**The records**
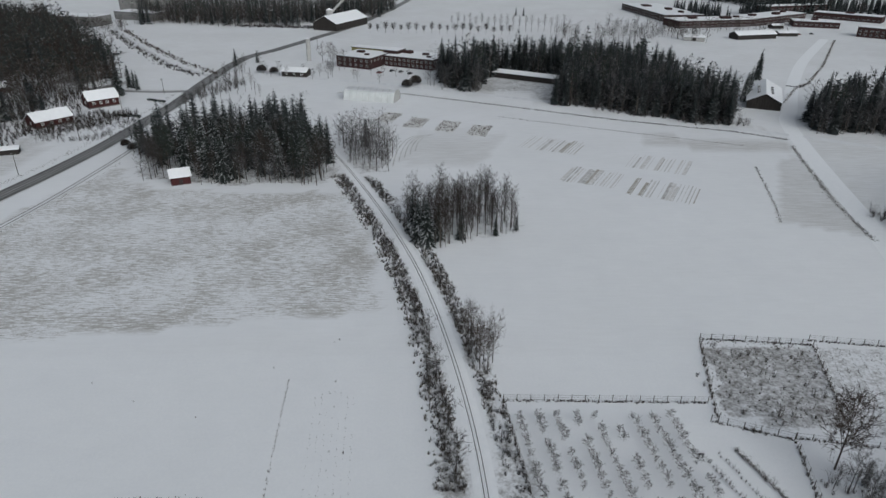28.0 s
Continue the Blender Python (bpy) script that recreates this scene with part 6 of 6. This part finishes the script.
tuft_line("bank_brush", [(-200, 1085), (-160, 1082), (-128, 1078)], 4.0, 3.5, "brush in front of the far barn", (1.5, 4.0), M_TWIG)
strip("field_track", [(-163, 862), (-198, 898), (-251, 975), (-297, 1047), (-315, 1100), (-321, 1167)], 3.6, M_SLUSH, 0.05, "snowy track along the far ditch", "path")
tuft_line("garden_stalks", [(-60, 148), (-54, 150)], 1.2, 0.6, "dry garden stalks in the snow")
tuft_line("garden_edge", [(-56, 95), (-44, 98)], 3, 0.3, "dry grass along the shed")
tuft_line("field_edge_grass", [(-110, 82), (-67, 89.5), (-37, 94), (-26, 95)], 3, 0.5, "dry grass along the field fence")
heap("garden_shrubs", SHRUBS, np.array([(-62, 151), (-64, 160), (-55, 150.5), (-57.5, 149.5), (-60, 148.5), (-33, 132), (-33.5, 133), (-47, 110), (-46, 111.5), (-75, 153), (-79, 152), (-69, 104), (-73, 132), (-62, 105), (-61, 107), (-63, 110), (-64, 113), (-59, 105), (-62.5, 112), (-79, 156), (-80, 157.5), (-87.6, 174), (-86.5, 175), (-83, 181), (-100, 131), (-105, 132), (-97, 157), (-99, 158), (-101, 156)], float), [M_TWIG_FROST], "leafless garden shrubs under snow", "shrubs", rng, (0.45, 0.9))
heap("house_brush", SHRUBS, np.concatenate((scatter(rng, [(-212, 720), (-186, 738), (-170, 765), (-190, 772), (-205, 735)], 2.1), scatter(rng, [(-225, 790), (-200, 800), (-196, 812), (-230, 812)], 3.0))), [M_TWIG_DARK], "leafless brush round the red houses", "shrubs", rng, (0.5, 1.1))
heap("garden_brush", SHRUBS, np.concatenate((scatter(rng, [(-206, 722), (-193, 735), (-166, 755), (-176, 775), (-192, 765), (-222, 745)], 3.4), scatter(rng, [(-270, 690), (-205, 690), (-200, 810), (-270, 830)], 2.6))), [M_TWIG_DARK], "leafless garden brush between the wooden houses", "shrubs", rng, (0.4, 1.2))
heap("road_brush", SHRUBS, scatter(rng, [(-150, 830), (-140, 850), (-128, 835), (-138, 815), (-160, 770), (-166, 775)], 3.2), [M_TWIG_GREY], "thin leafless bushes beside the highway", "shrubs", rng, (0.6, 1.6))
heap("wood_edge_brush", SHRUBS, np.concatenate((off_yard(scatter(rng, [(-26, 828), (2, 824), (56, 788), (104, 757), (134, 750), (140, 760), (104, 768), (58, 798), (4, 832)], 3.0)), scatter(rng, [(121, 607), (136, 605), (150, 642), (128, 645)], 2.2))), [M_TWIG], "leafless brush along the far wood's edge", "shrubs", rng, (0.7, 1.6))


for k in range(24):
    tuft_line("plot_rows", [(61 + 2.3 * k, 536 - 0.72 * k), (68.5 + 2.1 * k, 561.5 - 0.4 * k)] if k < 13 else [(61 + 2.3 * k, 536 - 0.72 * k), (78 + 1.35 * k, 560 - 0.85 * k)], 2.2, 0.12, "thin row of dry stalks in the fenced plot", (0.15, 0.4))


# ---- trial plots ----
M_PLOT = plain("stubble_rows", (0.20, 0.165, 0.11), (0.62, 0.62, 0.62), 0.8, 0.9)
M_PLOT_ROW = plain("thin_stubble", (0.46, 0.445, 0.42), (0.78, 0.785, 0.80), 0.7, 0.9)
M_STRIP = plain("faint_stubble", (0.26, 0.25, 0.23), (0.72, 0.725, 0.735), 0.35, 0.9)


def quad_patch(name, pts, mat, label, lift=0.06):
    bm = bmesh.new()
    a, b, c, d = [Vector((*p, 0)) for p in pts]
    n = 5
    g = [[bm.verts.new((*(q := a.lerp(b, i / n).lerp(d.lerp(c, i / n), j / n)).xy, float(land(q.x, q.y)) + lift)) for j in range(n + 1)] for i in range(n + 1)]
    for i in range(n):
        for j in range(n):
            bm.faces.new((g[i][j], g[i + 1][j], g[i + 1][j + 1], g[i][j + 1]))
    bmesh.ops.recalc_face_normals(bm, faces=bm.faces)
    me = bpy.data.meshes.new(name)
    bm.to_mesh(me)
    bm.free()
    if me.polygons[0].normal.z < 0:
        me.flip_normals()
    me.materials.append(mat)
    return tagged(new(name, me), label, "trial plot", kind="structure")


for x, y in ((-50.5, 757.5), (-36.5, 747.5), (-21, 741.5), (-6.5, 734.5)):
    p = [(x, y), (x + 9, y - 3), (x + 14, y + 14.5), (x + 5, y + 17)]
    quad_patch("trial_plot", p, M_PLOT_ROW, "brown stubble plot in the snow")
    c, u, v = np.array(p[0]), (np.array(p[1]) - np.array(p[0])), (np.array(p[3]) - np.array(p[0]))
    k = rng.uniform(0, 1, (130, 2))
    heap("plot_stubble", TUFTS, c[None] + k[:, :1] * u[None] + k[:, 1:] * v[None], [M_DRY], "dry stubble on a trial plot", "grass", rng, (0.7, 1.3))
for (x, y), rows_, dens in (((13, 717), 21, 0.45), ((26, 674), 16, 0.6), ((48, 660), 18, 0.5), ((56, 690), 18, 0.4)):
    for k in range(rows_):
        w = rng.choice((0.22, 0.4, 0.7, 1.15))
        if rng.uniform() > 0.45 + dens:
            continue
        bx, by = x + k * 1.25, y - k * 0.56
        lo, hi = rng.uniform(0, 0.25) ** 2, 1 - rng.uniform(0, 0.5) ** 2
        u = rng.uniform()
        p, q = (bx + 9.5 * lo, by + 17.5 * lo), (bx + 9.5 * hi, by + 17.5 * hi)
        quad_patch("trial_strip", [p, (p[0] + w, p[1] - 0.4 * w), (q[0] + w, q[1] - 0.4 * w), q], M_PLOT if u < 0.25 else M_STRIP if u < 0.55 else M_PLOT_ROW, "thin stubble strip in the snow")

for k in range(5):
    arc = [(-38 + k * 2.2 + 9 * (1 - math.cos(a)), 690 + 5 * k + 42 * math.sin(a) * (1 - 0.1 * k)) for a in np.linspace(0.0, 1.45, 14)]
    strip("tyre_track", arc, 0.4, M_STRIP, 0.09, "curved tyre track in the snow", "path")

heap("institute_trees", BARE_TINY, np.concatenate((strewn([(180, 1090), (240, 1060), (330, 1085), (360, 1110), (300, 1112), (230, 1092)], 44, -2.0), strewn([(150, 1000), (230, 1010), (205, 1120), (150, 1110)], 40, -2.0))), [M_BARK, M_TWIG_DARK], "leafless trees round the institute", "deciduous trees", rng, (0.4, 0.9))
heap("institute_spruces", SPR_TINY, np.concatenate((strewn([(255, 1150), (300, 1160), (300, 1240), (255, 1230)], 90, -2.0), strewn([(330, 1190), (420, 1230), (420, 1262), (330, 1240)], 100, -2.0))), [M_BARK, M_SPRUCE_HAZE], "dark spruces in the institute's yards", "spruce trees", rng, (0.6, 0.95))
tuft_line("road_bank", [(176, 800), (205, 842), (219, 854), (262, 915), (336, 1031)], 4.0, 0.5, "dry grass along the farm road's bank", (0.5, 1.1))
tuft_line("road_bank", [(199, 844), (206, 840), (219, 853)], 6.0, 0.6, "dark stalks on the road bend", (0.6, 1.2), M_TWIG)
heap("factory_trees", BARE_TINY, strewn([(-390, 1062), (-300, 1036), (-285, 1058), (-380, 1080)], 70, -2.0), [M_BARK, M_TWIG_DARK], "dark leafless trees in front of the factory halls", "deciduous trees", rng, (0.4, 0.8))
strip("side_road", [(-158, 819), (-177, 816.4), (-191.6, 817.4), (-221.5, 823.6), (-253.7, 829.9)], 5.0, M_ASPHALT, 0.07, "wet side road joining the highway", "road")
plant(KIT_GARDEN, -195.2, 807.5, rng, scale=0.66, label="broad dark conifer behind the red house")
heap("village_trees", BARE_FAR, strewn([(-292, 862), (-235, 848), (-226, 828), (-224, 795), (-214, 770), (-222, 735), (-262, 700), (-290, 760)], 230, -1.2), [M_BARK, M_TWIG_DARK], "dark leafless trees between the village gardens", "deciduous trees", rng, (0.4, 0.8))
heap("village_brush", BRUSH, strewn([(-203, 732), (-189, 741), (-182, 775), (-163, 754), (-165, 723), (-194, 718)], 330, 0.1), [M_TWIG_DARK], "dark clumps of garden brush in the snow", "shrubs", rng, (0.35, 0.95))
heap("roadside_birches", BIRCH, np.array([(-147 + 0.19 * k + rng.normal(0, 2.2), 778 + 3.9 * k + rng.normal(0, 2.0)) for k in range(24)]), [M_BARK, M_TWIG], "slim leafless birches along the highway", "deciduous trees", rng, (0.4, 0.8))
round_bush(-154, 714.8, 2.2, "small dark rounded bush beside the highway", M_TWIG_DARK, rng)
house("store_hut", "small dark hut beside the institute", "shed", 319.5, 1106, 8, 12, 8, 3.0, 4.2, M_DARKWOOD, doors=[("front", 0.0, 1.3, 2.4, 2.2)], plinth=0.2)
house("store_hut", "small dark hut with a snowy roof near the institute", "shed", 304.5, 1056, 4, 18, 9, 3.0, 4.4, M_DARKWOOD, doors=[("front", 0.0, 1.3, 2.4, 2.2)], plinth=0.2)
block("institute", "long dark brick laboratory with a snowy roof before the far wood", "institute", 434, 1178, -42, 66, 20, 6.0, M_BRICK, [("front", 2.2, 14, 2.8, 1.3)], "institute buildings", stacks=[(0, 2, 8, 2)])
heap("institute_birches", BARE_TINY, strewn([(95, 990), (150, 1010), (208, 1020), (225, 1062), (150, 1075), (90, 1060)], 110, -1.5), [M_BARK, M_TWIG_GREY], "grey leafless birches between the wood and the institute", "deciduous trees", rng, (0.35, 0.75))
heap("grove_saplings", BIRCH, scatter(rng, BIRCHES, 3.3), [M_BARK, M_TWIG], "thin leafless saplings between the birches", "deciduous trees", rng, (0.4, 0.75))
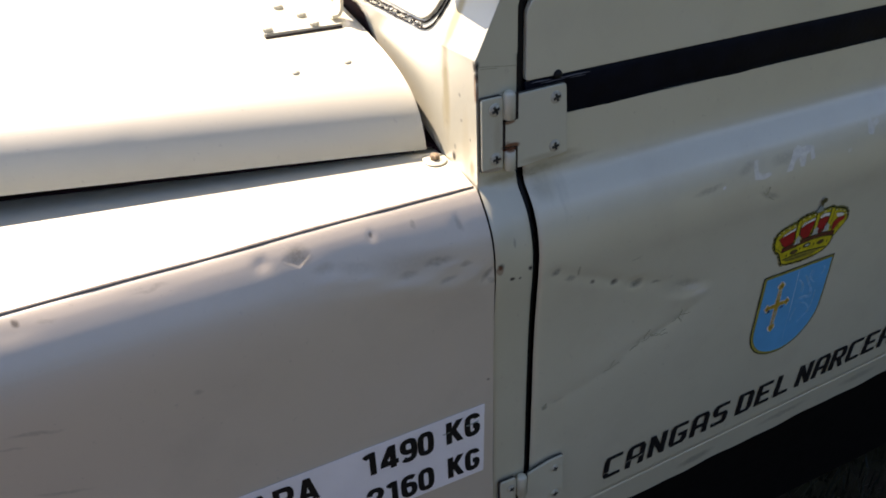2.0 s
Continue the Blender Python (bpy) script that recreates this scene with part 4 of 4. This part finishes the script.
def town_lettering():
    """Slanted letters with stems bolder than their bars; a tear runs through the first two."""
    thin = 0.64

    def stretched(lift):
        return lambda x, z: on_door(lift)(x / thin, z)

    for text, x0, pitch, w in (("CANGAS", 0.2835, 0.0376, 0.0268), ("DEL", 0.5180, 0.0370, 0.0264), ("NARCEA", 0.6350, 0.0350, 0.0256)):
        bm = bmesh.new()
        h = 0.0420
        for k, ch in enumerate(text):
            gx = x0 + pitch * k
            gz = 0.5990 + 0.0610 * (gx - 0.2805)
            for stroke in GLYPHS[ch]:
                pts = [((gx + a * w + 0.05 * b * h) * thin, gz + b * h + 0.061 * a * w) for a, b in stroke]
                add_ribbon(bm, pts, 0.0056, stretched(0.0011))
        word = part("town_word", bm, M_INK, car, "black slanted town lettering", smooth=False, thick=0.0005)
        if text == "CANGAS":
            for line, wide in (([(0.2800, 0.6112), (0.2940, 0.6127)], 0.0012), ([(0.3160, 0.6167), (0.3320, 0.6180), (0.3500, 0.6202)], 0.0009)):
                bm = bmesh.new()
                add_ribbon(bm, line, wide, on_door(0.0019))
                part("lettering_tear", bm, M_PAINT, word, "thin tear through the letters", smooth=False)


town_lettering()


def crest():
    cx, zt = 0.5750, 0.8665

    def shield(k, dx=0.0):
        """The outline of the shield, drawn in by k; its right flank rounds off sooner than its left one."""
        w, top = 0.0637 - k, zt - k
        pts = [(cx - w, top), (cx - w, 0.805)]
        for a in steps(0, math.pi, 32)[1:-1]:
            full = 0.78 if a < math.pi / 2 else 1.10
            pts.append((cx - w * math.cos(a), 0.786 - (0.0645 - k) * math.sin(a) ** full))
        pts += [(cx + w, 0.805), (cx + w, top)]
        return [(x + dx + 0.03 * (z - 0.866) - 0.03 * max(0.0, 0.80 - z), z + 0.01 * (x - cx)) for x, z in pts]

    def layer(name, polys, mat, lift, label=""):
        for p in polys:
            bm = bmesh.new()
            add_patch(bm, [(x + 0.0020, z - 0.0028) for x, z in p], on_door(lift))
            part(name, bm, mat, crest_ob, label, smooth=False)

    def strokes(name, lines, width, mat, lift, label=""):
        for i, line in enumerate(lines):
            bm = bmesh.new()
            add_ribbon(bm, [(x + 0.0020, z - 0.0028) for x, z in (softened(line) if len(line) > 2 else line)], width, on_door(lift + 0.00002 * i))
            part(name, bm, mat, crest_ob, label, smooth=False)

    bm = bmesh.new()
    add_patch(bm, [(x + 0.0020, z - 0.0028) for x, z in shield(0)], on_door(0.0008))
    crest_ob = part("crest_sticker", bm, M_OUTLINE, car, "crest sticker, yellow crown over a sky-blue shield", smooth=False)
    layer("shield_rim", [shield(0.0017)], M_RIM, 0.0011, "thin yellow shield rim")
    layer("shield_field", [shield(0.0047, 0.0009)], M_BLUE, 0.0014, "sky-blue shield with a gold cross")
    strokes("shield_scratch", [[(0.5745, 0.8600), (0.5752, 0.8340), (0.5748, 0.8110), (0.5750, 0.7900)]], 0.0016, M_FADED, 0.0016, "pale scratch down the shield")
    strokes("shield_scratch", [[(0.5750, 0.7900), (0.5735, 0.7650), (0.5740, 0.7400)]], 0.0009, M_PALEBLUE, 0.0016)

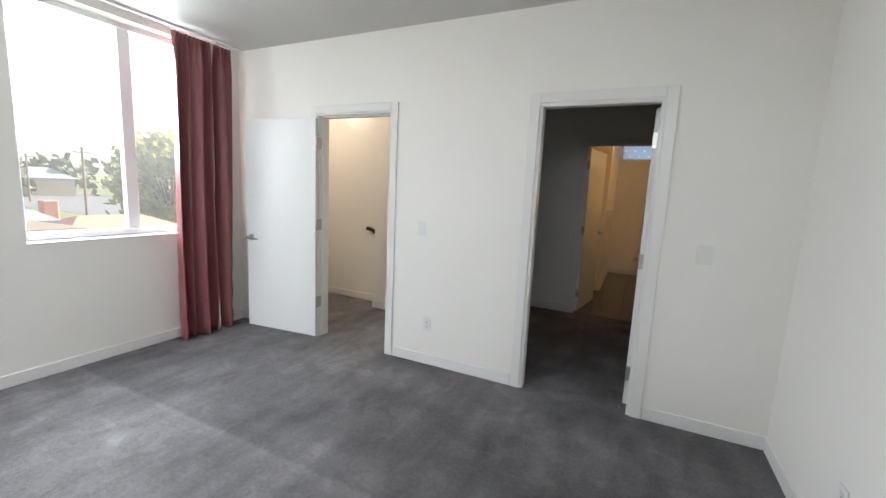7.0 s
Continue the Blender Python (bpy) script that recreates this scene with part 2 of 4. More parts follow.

**What is asked**
Each line that holds the string "scene" counts once; give the total and nothing else.

**Result of the exercise**
3